▸ **The exercise**
The records that follow are to be transcribed in full, without their images.
▼▼▼
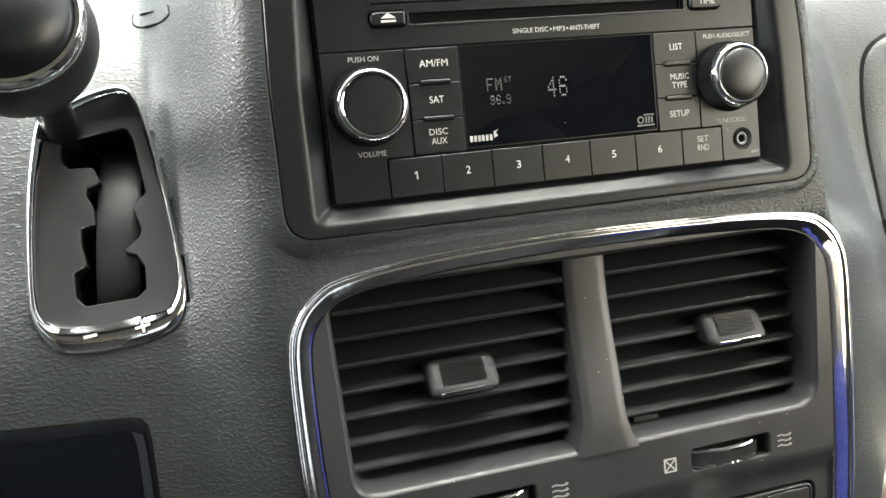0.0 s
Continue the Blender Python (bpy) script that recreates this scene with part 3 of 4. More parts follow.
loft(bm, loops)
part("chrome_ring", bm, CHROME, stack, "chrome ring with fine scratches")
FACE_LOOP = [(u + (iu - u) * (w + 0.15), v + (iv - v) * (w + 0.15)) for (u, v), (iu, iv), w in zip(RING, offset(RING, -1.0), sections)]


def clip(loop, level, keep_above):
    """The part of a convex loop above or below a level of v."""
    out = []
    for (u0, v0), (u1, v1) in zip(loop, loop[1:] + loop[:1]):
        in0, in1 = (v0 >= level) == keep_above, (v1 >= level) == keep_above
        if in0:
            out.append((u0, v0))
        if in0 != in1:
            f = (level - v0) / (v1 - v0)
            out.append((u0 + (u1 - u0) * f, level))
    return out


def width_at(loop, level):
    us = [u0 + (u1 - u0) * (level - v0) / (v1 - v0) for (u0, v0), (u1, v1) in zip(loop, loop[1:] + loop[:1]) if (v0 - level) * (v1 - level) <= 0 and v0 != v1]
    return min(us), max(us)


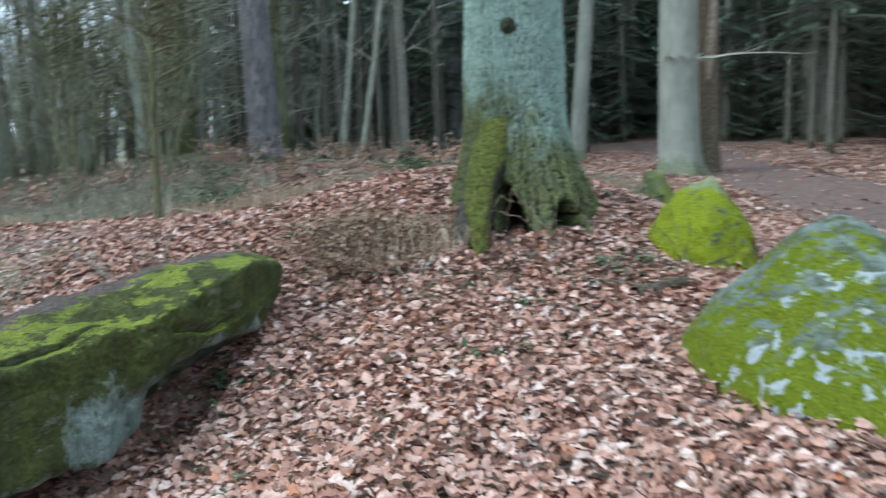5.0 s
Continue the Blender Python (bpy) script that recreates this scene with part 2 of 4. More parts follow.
▲▲▲
▸ **Solution to this exercise**
0.0 s
Continue the Blender Python (bpy) script that recreates this scene with part 3 of 4. More parts follow.
loft(bm, loops)
part("chrome_ring", bm, CHROME, stack, "chrome ring with fine scratches")
FACE_LOOP = [(u + (iu - u) * (w + 0.15), v + (iv - v) * (w + 0.15)) for (u, v), (iu, iv), w in zip(RING, offset(RING, -1.0), sections)]


def clip(loop, level, keep_above):
    """The part of a convex loop above or below a level of v."""
    out = []
    for (u0, v0), (u1, v1) in zip(loop, loop[1:] + loop[:1]):
        in0, in1 = (v0 >= level) == keep_above, (v1 >= level) == keep_above
        if in0:
            out.append((u0, v0))
        if in0 != in1:
            f = (level - v0) / (v1 - v0)
            out.append((u0 + (u1 - u0) * f, level))
    return out


def width_at(loop, level):
    us = [u0 + (u1 - u0) * (level - v0) / (v1 - v0) for (u0, v0), (u1, v1) in zip(loop, loop[1:] + loop[:1]) if (v0 - level) * (v1 - level) <= 0 and v0 != v1]
    return min(us), max(us)


5.0 s
Continue the Blender Python (bpy) script that recreates this scene with part 2 of 4. More parts follow.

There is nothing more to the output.